De là les eaux se dirigent par une gorge étroite jusqu’au Bonnant, où elle s’élargit, et atteint 500 mètres pour se rétrécir brusquement en un couloir étroit, long de 2 kilomètres, où se trouvait l’établissement d’eaux thermales de Saint-Gervais. Au-dessous, le Bonnant, toujours encaissé, va se jeter dans l’Arve au Fayet. L’établissement de Saint-Gervais occupait toute la largeur de la gorge, le village était situé à 150 mètres au-dessus, sur les flancs de la montagne.

Voyons maintenant quelle a été la marche du torrent, Voici ce qu’ont dit les guides envoyés pour reconnaître le glacier au sujet de l’origine de la débâcle, dans une lettre adressée au sous-préfet.

« L’avalanche d’eau et de glace provient d’un lac formé sous Le glacier de tête-rousse, au pied de l’aiguille du Goûter. Ce glacier est d’une largeur d’environ 100 mètres sur 30 de haut ; il a été coupé perpendiculairement par la pression de l’eau. Le glacier forme dans ce moment une grotte d’environ 35 mètres de large sur 15 de haut. Il nous a été impossible d’apprécier sa longueur.

« Tout près de l’ouverture de cette grotte se trouve de la neige. Cela fait supposer que l’eau a été projetée au loin et a dû former une immense cascade surplombant le rocher. »

Le torrent a débouché dans la gorge, commençant son œuvre de dévastation en emportant le chalet de la Pierre avec la bergère qui y habitait, et la meunerie-scierie du Mouneray. Tout le long de la gorge, le fleuve de boue a laissé sa trace sur les rochers à 35 ou 40 mètres de hauteur ; il avait, à ce moment, 40 mètres de large comme la gorge.

En arrivant dans la vallée du Bonnant, le torrent a emporté le pont sur lequel passe la route de Saint-Gervais aux Contamines et a détruit le village de Bionnay, en confluant avec le Bonnant. Il s’est étalé dans la vallée de ce torrent et s’est précipité vers la gorge de Saint-Gervais. Là, il semble s’être arrêté, s’il faut en croire les traces de boue qui s’élèvent jusqu’à 50 ou 60 mètres ; puis, s’engageant dans la gorge il détruisit l’établissement de bains.

De là il se précipita vers l’Arve, emportant le pont et le hameau du Fayet. Dans sa course, il avait détaché et entraîné une ou deux maisons tout entières, qu’il a déposées 500 mètres plus loin.

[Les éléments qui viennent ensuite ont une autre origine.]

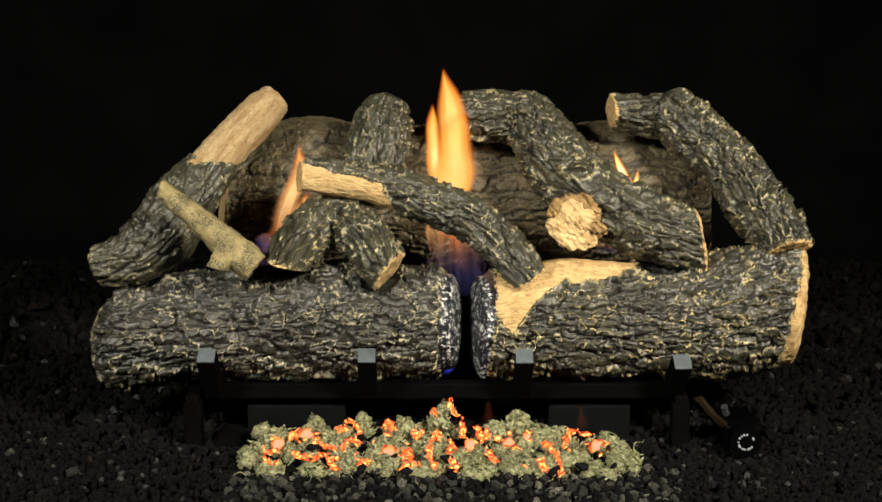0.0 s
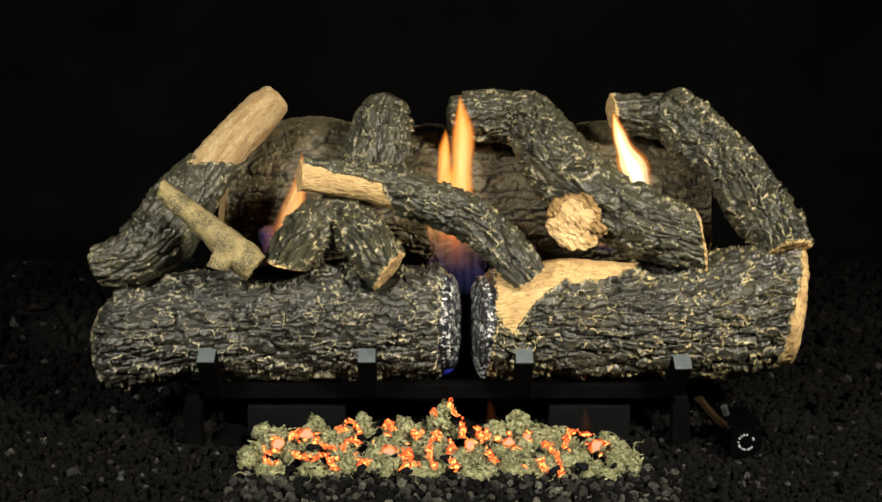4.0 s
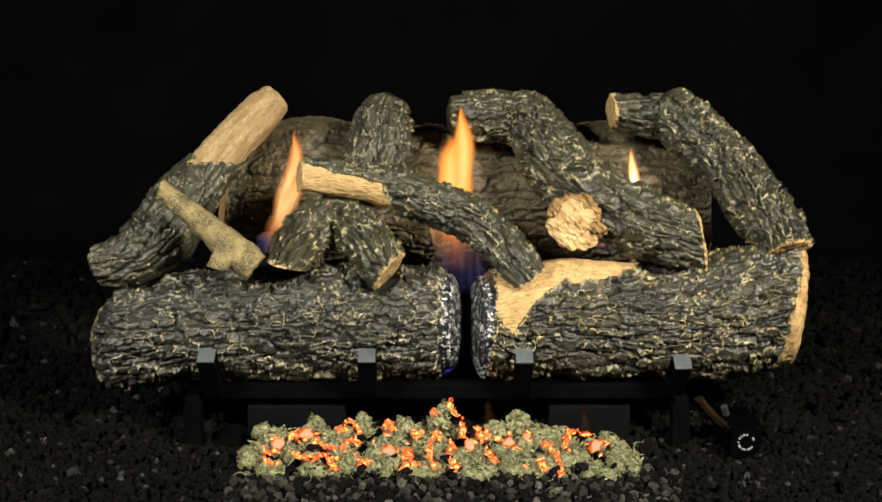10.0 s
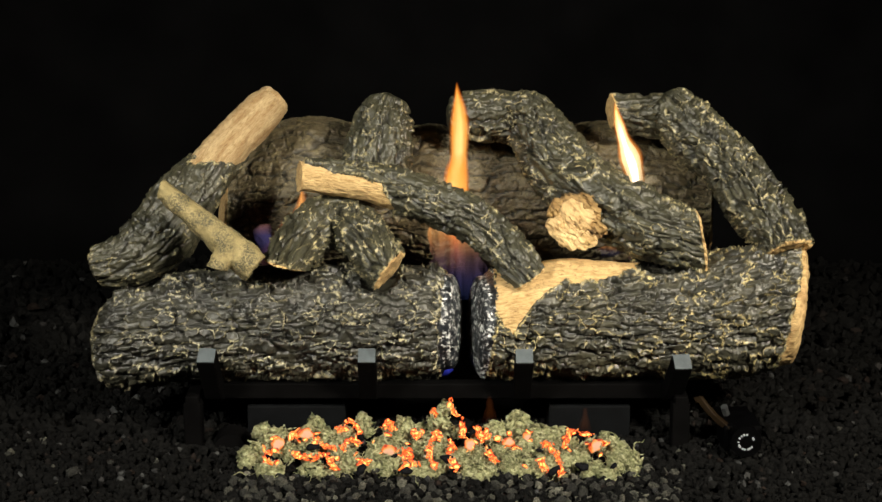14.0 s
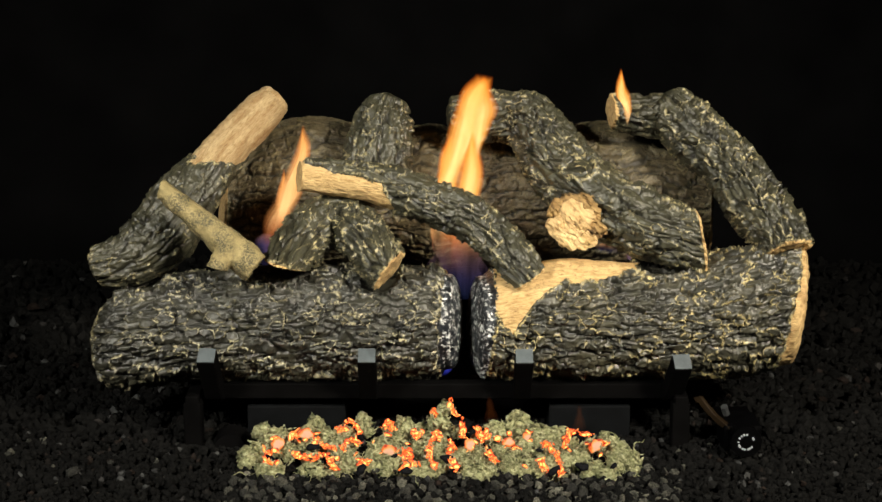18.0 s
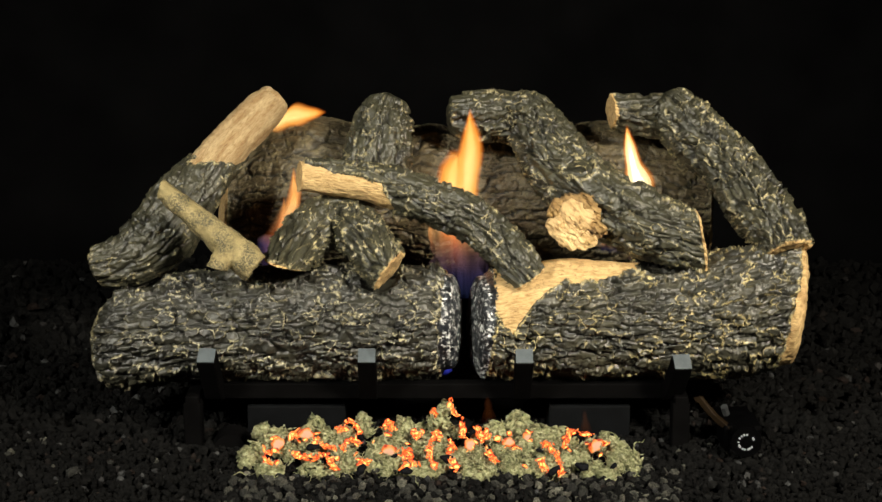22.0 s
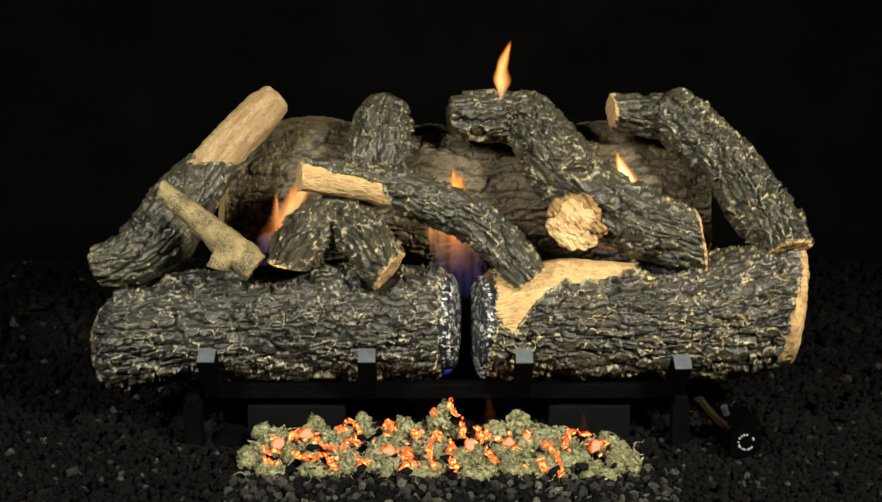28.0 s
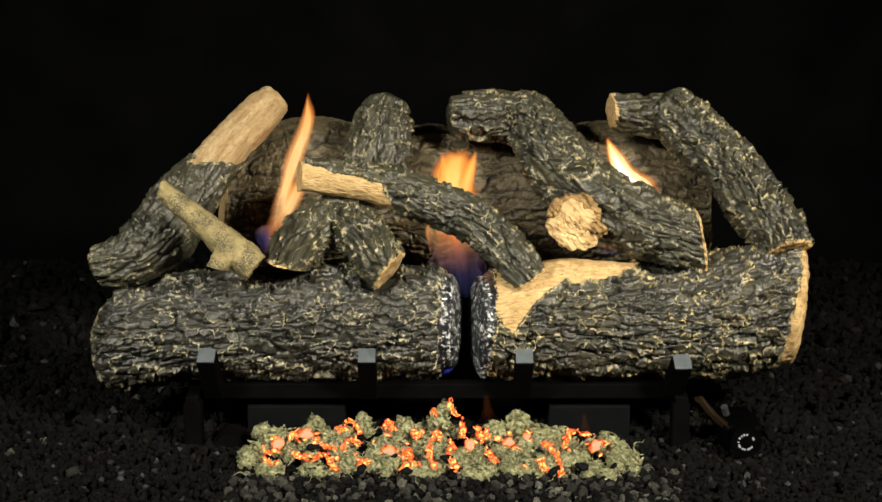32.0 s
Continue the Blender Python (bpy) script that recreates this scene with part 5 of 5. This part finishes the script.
    flicker(puff_c, (0.0147, 0.117, 0.1637), [
        (0, (0.0084, 0.117, 0.1788), 70), (0.75, (0.0084, 0.117, 0.1788), 70), (1, (-0.0316, 0.117, 0.3564), 10, 0), (1.3, (-0.0376, 0.117, 0.3726), 30, 0), (1.7, (0.0084, 0.117, 0.1788), 70),
        (7.7, (0.0084, 0.117, 0.1788), 70), (8, (0.0195, 0.117, 0.3258), 20, 0), (8.3, (0.0235, 0.117, 0.3422), 30, 0), (8.6, (0.0084, 0.117, 0.1788), 70), (10.6, (0.0084, 0.117, 0.1788), 70),
        (11, (0.0112, 0.117, 0.3513), 0, 0), (11.3, (0.0081, 0.117, 0.3726), 10, 0), (11.55, (0.0084, 0.117, 0.1788), 70), (11.7, (0.0084, 0.33, 0.172), 70), (11.85, (-0.13, 0.33, 0.172), 40), (12, (-0.1272, 0.117, 0.3422), 0, 0, 3), (12.2, (-0.1232, 0.117, 0.3722), 20, 0, 0), (12.4, (-0.13, 0.33, 0.172), 60), (12.6, (0.0084, 0.33, 0.172), 70), (12.75, (0.0084, 0.117, 0.1788), 70), (17.7, (0.0084, 0.117, 0.1788), 70), (18, (0.04, 0.117, 0.3145), 15, 0),
        (18.3, (0.043, 0.117, 0.3319), 30, 0), (18.6, (0.0084, 0.117, 0.1788), 70), (20.9, (0.0084, 0.117, 0.1788), 70), (21.5, (0.0184, 0.117, 0.3268), 40, 0), (21.9, (0.0084, 0.117, 0.1788), 70),
        (28.7, (0.0084, 0.117, 0.1788), 70), (29, (0.0277, 0.117, 0.3062), 0, 0), (29.3, (0.0287, 0.117, 0.3217), 20, 0), (29.6, (0.0084, 0.117, 0.1788), 70), (29.8, (0.0084, 0.117, 0.1788), 70),
        (30, (0.0112, 0.117, 0.3462), 62, 0), (30.3, (0.0158, 0.117, 0.3625), 60, 0), (30.6, (0.0084, 0.117, 0.1788), 70), (32, (0.0084, 0.117, 0.1788), 70)], 7, 0.003, 0.004)
    flicker(puff_b, (0.1803, 0.124, 0.2052), [
        (0, (0.1777, 0.124, 0.1848), 70), (7.6, (0.1777, 0.124, 0.1848), 70), (8, (0.1511, 0.124, 0.3305), 0, 0), (8.5, (0.1627, 0.124, 0.3208), 0, 0), (8.9, (0.1777, 0.124, 0.1848), 70),
        (17.6, (0.1777, 0.124, 0.1848), 70), (18, (0.1648, 0.124, 0.3197), 0, 0), (18.3, (0.1649, 0.124, 0.3362), 10, 0), (18.6, (0.1777, 0.124, 0.1848), 70), (21.2, (0.1777, 0.124, 0.1848), 70),
        (21.5, (0.1797, 0.124, 0.2635), 10, 0), (21.8, (0.1777, 0.124, 0.1848), 70), (30.2, (0.1777, 0.124, 0.1848), 70), (30.5, (0.1644, 0.124, 0.2529), 0, 0), (30.8, (0.1777, 0.124, 0.1848), 70),
        (32, (0.1777, 0.124, 0.1848), 70)], 7, 0.003, 0.004)
    walk(puff_d, [
        (0, pose(0.0214, 0.33, 0.1687, 0, 60, 0)),
        (10.55, pose(0.0214, 0.33, 0.1687, 0, 60, 0)),
        (10.8, pose(0.037, 0.25, 0.2593, 0, 72, 0)),
        (11, pose(0.0541, 0.2, 0.3065, 0, 80, 0)),
        (11.2, pose(0.0525, 0.22, 0.3137, 0, 74, 0)),
        (11.45, pose(0.0214, 0.33, 0.1687, 0, 60, 0)),
        (21.5, pose(-0.1332, 0.33, 0.1687, 0, 60, 0)),
        (21.8, pose(-0.1317, 0.25, 0.2394, 0, 72, 0)),
        (22, pose(-0.111, 0.2, 0.2677, 0, 80, 0)),
        (22.2, pose(-0.1056, 0.22, 0.2724, 0, 74, 0)),
        (22.45, pose(-0.1332, 0.33, 0.1687, 0, 60, 0)),
        (32, pose(-0.1332, 0.33, 0.1687, 0, 60, 0))])
    sway(blue_mid, (0.0149, 0.12, 0.1058), 3)
    sway(blue_left, (-0.1625, 0.12, 0.1335), 4, 0.002, 0.005)
    sway(reflection_right, (0.1551, 0.1, 0.1506), 5, 0.002, 0.002)
    sway(blue_gap, (0.0005, 0.06, 0.0457), 6, 0.001, 0.001)
    sway(low_a, (0.0427, 0, 0.0454), 7, 0.003, 0.004)
    sway(low_b, (0.1248, 0, 0.0339), 8, 0.003, 0.004)


motions()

Les dégâts sont considérables ; ils peuvent être évalués à environ 1 500 000 francs. Le nombre des victimes, que l’on ne connait pas encore complètement, est porté, approximativement, à 160 personnes. On aurait grande tendance à augmenter ce chiffre, car à chaque instant, il arrive des dépêches de gens télégraphiant que quelqu’un des leurs a disparu sans laisser de nouvelles, depuis quelques jours. Une armée d’ouvriers, aidée par des détachements de soldats, est sur les lieux, déblayant, avec la plus grande rapidité, les ruines qui couvrent la terre. Les autorités civiles et militaires sont en permanence dans la vallée, tâchant de reconstituer l’identité des cadavres avec les lambeaux de vêtement qu’on retrouve.

Sur tout le cours de l’Arve, des barques. montées par des gendarmes ou des douaniers, accrochent les débris de toutes sortes charriés par la rivière. On a même établi un barrage composé de fortes cordes, à 100 mètres environ du confluent avec le Rhône.